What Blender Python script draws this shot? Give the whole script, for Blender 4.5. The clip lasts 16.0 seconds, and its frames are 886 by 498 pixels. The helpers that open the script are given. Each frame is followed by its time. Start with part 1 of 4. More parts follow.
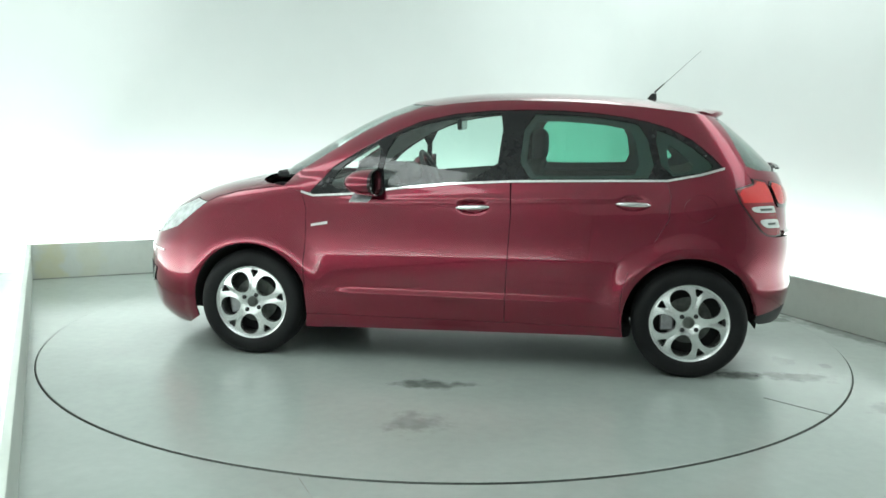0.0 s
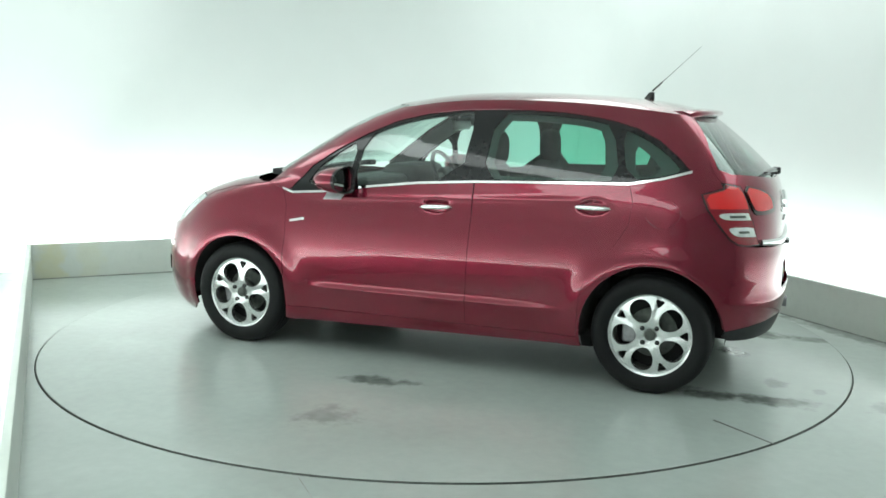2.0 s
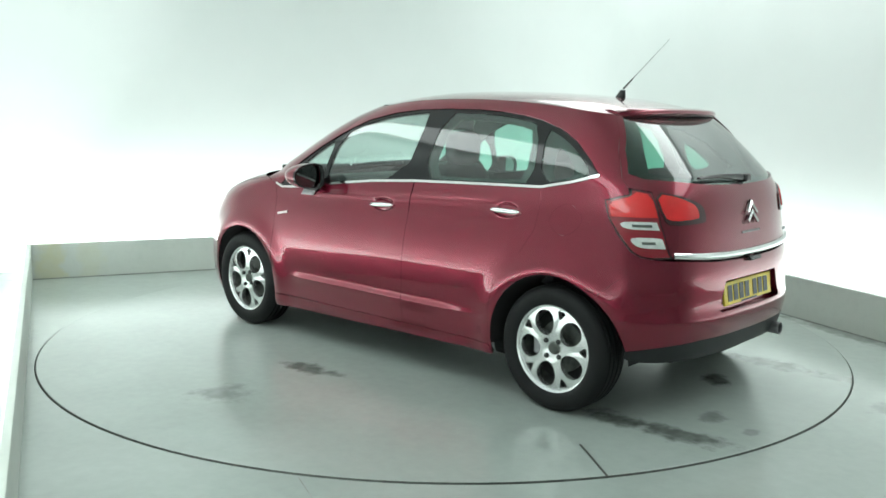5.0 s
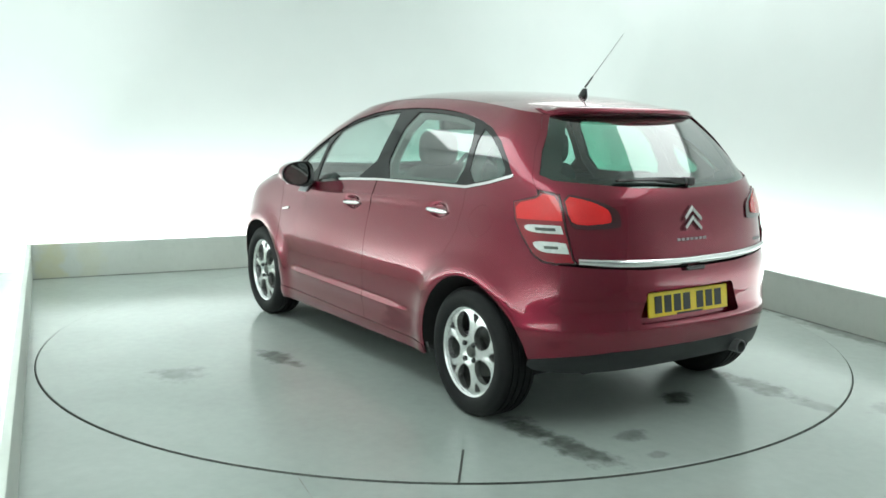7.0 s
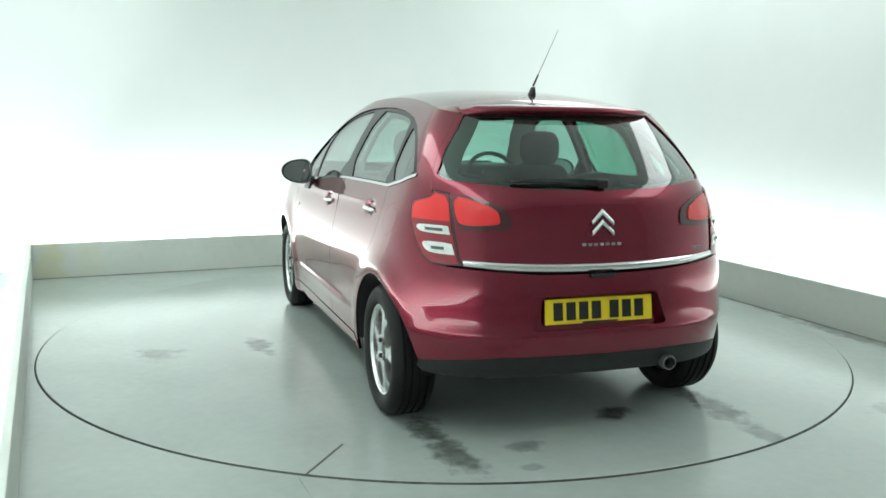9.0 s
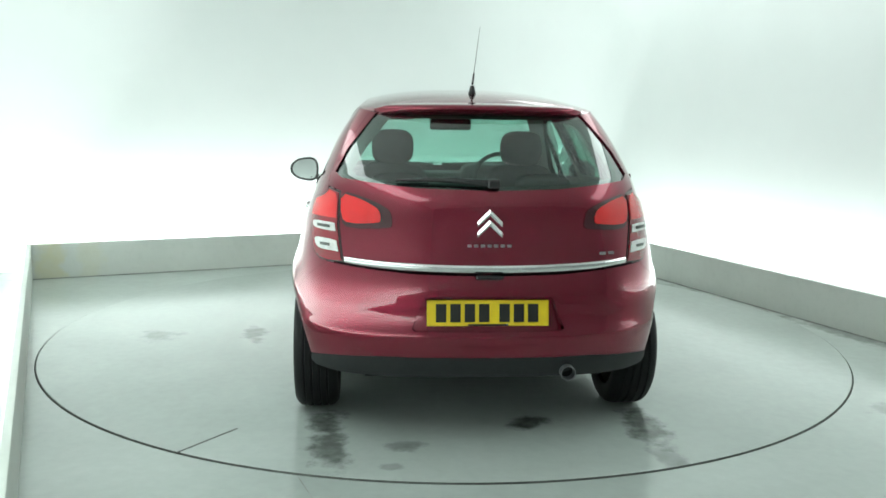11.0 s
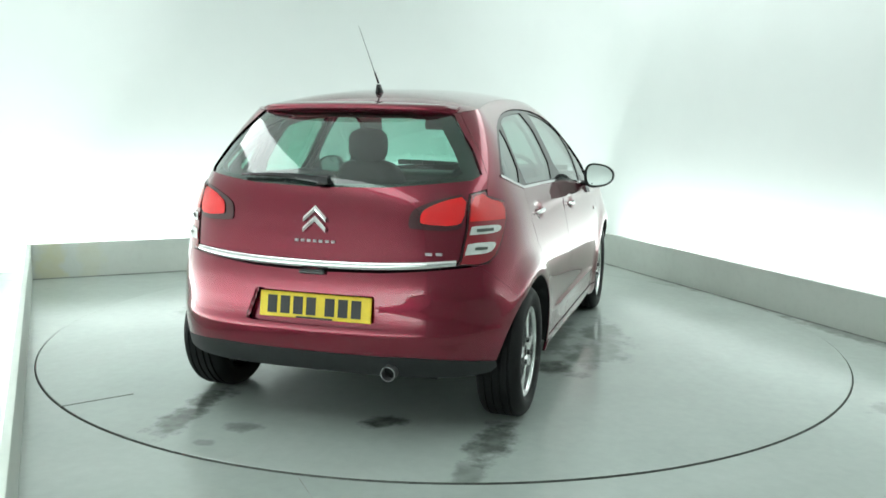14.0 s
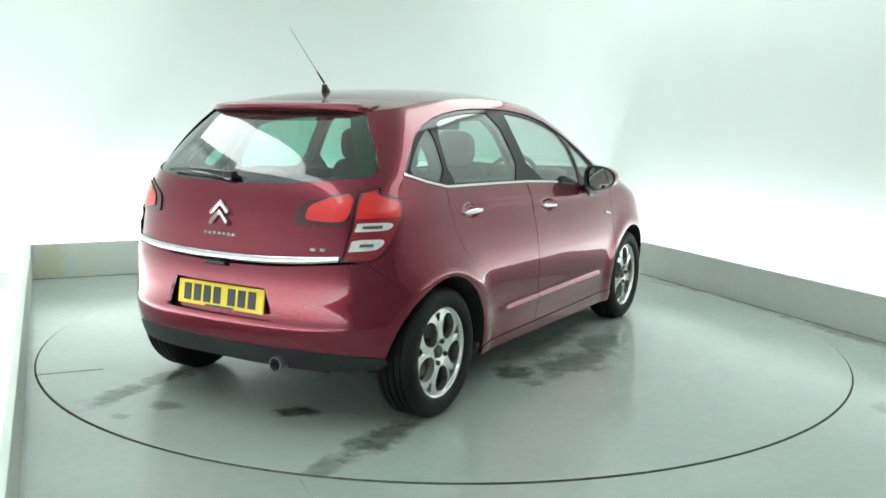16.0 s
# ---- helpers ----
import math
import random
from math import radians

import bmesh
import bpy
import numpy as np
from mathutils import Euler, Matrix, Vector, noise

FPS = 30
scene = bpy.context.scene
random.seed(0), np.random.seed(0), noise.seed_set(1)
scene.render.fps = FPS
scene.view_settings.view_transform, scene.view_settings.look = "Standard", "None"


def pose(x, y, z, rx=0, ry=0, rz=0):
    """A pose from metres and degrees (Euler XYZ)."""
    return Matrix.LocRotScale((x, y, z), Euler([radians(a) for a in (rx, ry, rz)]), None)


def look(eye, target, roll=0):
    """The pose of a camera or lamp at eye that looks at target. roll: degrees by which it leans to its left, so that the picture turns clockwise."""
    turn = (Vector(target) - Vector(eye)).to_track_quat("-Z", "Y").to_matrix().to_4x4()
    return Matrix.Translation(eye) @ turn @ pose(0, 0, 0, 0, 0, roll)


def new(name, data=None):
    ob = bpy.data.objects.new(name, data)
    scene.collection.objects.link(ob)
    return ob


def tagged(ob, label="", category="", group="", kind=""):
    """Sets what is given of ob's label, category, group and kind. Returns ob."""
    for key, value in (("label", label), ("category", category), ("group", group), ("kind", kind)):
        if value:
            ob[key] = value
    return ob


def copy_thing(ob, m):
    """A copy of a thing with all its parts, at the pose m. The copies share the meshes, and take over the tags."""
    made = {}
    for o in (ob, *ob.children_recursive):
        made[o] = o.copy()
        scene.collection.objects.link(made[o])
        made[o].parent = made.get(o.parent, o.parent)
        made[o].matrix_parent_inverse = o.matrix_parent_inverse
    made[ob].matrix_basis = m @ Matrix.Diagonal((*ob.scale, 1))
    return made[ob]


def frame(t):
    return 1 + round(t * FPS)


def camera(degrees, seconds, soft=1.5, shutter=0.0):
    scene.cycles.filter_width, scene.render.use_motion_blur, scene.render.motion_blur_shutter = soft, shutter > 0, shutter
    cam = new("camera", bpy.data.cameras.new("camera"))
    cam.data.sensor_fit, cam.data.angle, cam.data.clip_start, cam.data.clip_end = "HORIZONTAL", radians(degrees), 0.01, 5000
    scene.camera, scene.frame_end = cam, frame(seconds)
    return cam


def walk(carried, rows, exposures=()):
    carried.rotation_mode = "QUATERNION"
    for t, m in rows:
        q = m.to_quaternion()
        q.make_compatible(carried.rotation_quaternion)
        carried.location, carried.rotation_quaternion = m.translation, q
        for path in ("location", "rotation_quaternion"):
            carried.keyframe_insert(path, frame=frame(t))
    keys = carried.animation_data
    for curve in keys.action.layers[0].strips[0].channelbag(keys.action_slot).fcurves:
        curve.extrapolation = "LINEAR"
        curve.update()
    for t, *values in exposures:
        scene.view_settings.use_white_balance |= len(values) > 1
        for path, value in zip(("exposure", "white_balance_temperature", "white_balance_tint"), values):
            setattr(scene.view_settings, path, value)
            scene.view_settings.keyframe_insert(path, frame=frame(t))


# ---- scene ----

## OBJECTIVE
Locate the lines above that contain "category" and copy them.

## WRITTEN SOLUTION
def tagged(ob, label="", category="", group="", kind=""):
    """Sets what is given of ob's label, category, group and kind. Returns ob."""
    for key, value in (("label", label), ("category", category), ("group", group), ("kind", kind)):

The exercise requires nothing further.